José Leonardo Rincón, S. J.
Este acontecimiento que
la humanidad celebra anualmente desde hace más de dos milenios tiene la
proverbial propiedad de ser siempre antiguo y siempre nuevo. La Navidad tiene
el encanto de seducirnos cada año y sorprendernos con nuevas resignificaciones.
Este año, por ejemplo, he estado pensando que la Navidad desde su mismísimo
origen ha roto muchos paradigmas.
Los dioses y las
deidades ordinariamente reposan en sus cielos y olimpos y desde allí observan o
controlan el devenir humano, siempre inferior en capacidades y poderes, y
siempre sometido a reconocer la superioridad de estos seres. En el cristianismo
se rompe este paradigma: el único Dios, omnipotente creador, no se queda
apoltronado en su cielo mirando con indiferencia la “pobre humanidad, agobiada y doliente”, sino que decide encarnarse,
haciéndose uno como nosotros. Ese fenómeno kenótico de humillación y
abajamiento es inédito, pues se trata de abajarse para suscitar lo contrario: dignificar
al ser humano elevando su condición lábil y finita.
Pero sorprende aún más
que ese Dios, busque insertarse en nuestra historia, en un país venido a menos,
en una provincia poco importante (¿de Galilea puede salir algo bueno?), en una
vereda insignificante, escogiendo como padres una pareja de humildes campesinos
que a duras penas pueden vivir con lo que tienen. Y ni siquiera puede tranquilamente
nacer allí pues la pareja debe migrar al sur, donde no hay posada para ellos.
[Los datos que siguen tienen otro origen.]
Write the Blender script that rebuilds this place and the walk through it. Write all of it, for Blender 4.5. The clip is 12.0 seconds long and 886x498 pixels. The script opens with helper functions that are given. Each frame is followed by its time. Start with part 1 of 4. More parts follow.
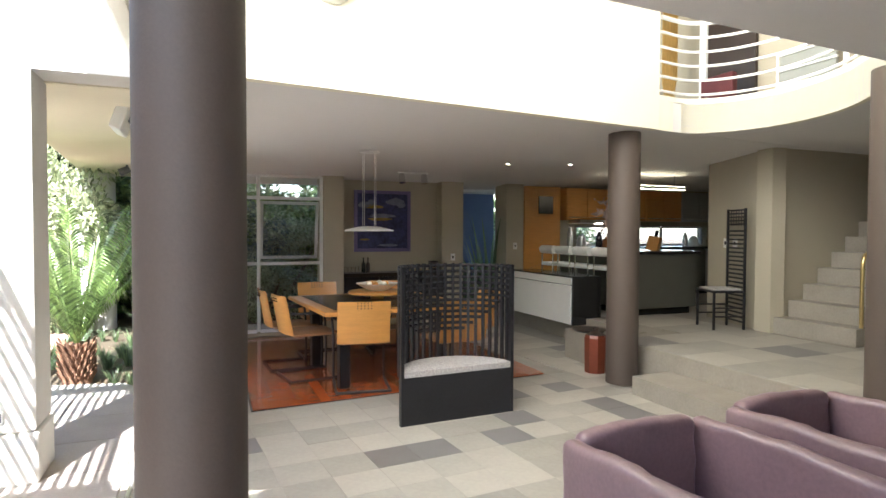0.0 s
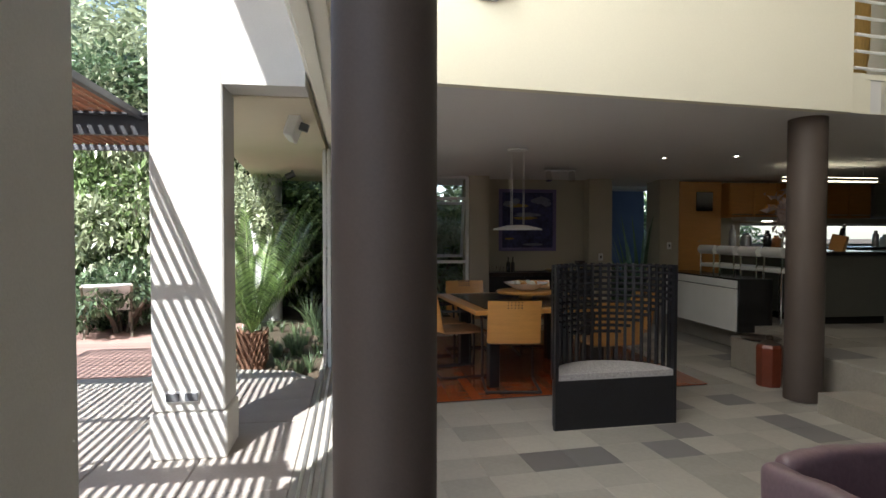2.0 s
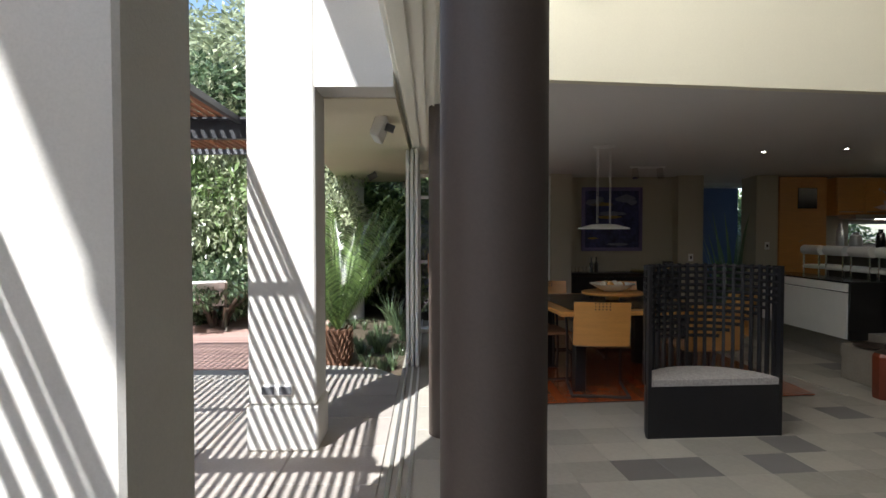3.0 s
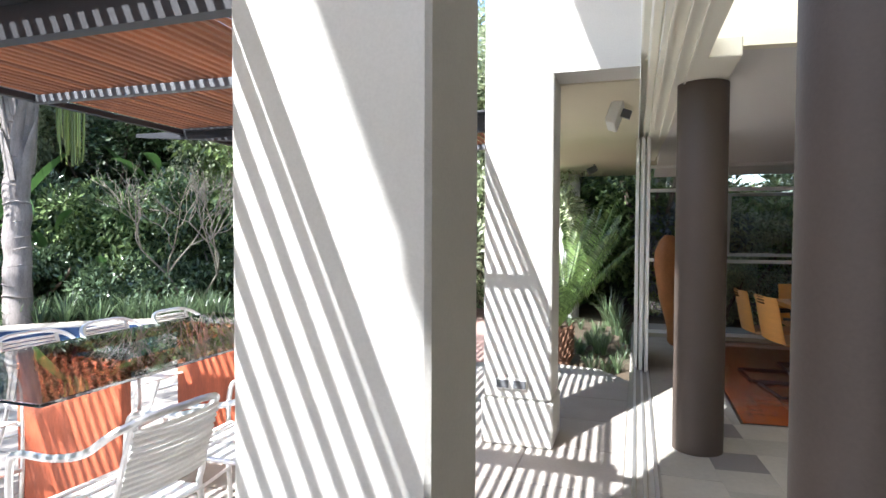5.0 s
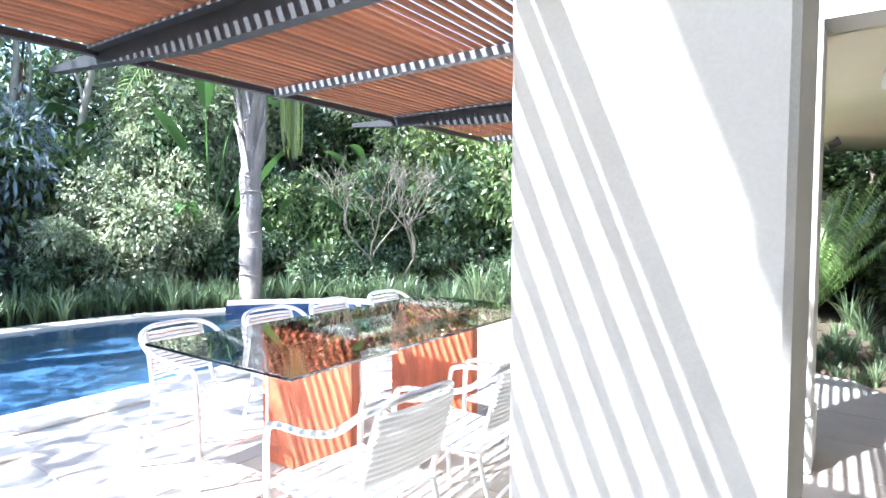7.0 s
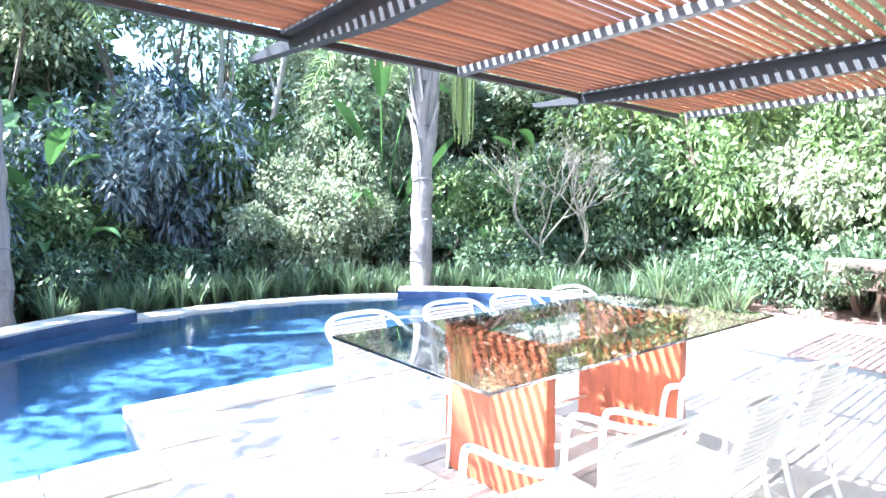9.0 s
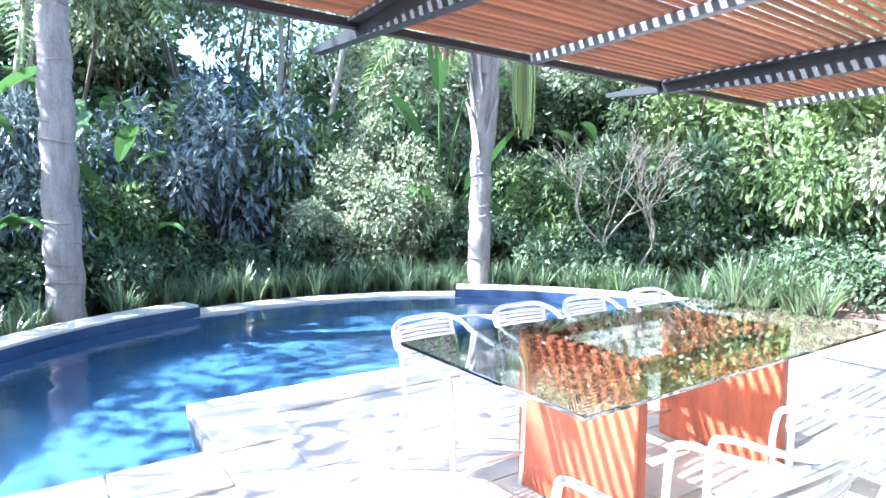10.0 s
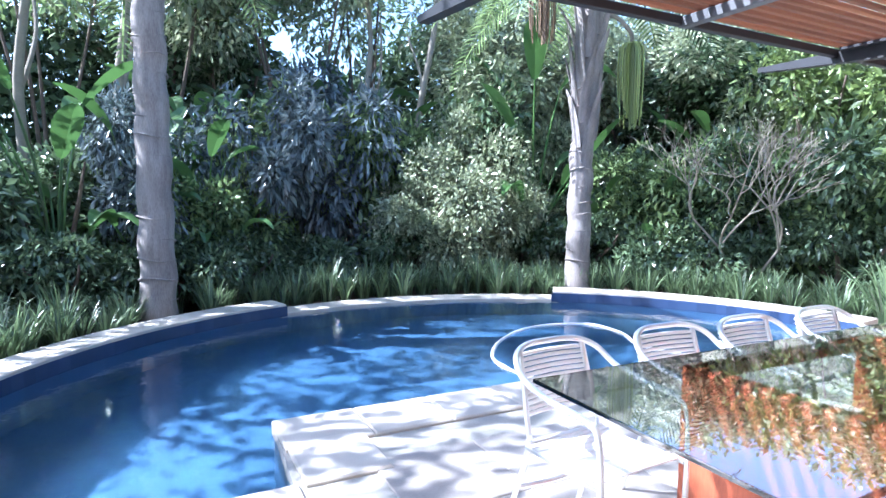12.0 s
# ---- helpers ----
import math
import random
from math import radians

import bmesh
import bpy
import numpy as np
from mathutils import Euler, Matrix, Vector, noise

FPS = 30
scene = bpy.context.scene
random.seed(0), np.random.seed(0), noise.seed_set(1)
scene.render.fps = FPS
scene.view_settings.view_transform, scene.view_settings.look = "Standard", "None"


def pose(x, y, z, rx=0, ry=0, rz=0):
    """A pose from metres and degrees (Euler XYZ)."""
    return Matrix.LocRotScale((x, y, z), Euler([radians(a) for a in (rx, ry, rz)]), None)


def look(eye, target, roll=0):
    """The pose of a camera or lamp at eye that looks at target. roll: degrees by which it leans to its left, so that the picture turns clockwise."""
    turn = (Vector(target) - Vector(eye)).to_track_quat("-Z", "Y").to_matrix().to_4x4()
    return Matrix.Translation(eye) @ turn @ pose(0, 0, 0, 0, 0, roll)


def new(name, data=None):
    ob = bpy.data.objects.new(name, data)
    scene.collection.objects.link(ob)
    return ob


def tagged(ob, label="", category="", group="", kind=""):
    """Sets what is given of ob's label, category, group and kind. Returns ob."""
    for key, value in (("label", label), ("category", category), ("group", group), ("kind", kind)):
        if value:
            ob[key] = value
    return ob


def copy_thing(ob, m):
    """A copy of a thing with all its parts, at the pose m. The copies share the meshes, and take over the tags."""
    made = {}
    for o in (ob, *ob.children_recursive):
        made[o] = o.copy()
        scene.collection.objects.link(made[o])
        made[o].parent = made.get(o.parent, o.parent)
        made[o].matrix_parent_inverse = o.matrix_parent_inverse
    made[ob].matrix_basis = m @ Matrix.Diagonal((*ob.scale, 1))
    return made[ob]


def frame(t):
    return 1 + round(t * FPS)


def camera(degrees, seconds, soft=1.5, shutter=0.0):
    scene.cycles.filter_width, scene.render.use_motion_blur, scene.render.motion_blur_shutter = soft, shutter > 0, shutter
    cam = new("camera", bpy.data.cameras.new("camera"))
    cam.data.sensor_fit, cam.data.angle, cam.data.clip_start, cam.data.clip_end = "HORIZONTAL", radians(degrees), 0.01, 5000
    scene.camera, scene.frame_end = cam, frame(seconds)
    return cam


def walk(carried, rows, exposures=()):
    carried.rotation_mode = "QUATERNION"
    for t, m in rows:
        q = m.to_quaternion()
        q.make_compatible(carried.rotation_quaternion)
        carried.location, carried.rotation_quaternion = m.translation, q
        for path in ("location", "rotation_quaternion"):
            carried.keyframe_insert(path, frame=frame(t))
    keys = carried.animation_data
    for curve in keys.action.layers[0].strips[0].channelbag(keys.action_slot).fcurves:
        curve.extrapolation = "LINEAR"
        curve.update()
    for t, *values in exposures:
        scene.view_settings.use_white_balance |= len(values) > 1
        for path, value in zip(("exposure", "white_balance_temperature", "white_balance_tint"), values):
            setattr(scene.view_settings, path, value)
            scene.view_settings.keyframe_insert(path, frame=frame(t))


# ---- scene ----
# ---- camera and walk ----
cam = camera(74.3, 12.0)
METRES, EYE, TILT, LEAN, TURN = 2.05, 1.44, 0.0, 0.0, -22.0
ROWS = [
    (0.0, 0.0, 0.0, 0.0, 0.01, -1.62, -0.22),
    (0.5, -0.0119, 0.0034, 0.0003, 3.08, -1.63, -0.15),
    (1.0, -0.0275, 0.0087, -0.0018, 6.36, -1.61, -0.08),
    (1.5, -0.0448, 0.017, -0.0041, 9.84, -1.66, -0.06),
    (2.0, -0.0629, 0.0236, -0.0052, 13.34, -1.67, -0.07),
    (2.5, -0.0841, 0.0271, -0.006, 16.7, -1.69, -0.05),
    (3.0, -0.1043, 0.0317, -0.0099, 20.68, -1.65, 0.02),
    (5.0, -0.2352, 0.0398, -0.0317, 40.26, -1.79, -0.2),
    (5.5, -0.2668, 0.0348, -0.0339, 44.21, -2.01, -0.17),
    (6.0, -0.3017, 0.0291, -0.0373, 47.99, -2.27, -0.16),
    (6.5, -0.341, 0.0239, -0.0435, 52.27, -2.59, -0.19),
    (7.0, -0.3933, 0.0297, -0.0471, 57.56, -3.02, -0.09),
    (9.0, -0.5915, 0.0277, -0.0448, 73.04, -4.33, -0.12),
    (9.5, -0.6458, 0.0174, -0.0462, 76.22, -4.57, -0.11),
    (10.0, -0.6998, 0.0048, -0.0408, 78.1, -4.78, -0.17),
    (10.5, -0.7512, -0.008, -0.0391, 79.64, -4.91, -0.18),
    (11.0, -0.8257, -0.0112, -0.0346, 81.59, -5.02, -0.21),
    (11.5, -0.9089, -0.0233, -0.0356, 83.78, -5.11, -0.22),
    (12.0, -0.9785, -0.0463, -0.0415, 85.9, -5.19, -0.29),
]
EXPOSURES = [(0.0, 2.9, 6150, 10), (1.0, 2.13, 6150, 10), (2.0, 1.42, 6150, 10), (3.0, 1.17, 6100, 10), (5.0, 1.85, 6000, 10), (6.0, 2.3, 5800, 9), (7.0, 2.65, 5650, 8),
             (9.0, 3.2, 5450, 9), (10.0, 2.9, 5350, 9), (11.0, 2.45, 5300, 11), (12.0, 2.1, 5250, 13)]
walk(cam, [(t, pose(0, 0, EYE, TILT, LEAN, TURN) @ pose(METRES * x, METRES * y, METRES * z, 90 + pitch, roll, yaw)) for t, x, y, z, yaw, pitch, roll in ROWS], EXPOSURES)

# ---- sky and sun ----
SUN_WAY = Vector((1.05, 2.35, -2.73))
sun = new("sun", bpy.data.lights.new("sun", "SUN"))
sun.data.energy, sun.data.angle, sun.data.color = 5.0, radians(0.5), (1.0, 0.96, 0.91)
sun.matrix_world = look((-10, -23, 27), Vector((-10, -23, 27)) + SUN_WAY)
world = bpy.data.worlds.new("sky")
scene.world = world
world.use_nodes = True
_sky = world.node_tree.nodes.new("ShaderNodeTexSky")
_sky.sky_type, _sky.sun_disc = "NISHITA", False
_sky.sun_elevation = math.atan2(-SUN_WAY.z, math.hypot(SUN_WAY.x, SUN_WAY.y))
_sky.sun_rotation = math.atan2(-SUN_WAY.x, -SUN_WAY.y) % (2 * math.pi)
_bg = world.node_tree.nodes["Background"]
_bg.inputs["Strength"].default_value = 0.13
world.node_tree.links.new(_sky.outputs[0], _bg.inputs["Color"])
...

Una pesebrera será su cuna, rodeados de animales y gente humilde. No hay
palacio, no hay corte, no hay servidumbre, no hay nada. Eso rompe nuestros usuales paradigmas
respecto de donde debe nacer un príncipe.
La humilde mujer, de
forma valiente, ha aceptado ser la madre de Dios. ¿Ha presumido de algo al
saberse elegida?, ¿se siente obligada a ser atendida con especiales cuidados y
prebendas? Nada. Se levanta, se pone en camino, corre presurosa a servir a su
prima mayor embarazada seis meses antes, a esa pobre vieja que con desprecio llamaban
estéril. Y con ese gesto se adelanta a lo que su hijo dirá luego de sí: no he
venido a que me sirvan, sino a servir. Otro paradigma que se rompe para quienes
esperan instalarse para ser atendidos y recibir toda clase de cuidados. María
nos enseña a salir de nuestro propio amor para darnos a los demás.
Finalmente, de José, el
carpintero, a quien homenajeamos este año de modo especial, también podremos
decir que rompe paradigmas. Porque es padre por adopción y acepta ese rol con
dignidad indescriptible, tentado de repudiar a su mujer por eventual
infidelidad, sujeto de dudas y burlas, sin embargo, acepta su condición con
altura, sin complejos. Renunciar al ego y la buena fama, rompe paradigmas en un
mundo estresado por los rankings y los ratings de popularidad.
Les deseo una feliz y
bendecida Navidad. Qué bueno celebrar el nacimiento en nuestro corazón de un
Dios que rompe paradigmas, nos descoloca, nos mueve el piso y nos invita a construir
un mundo mejor para todos. ¡Abrazos!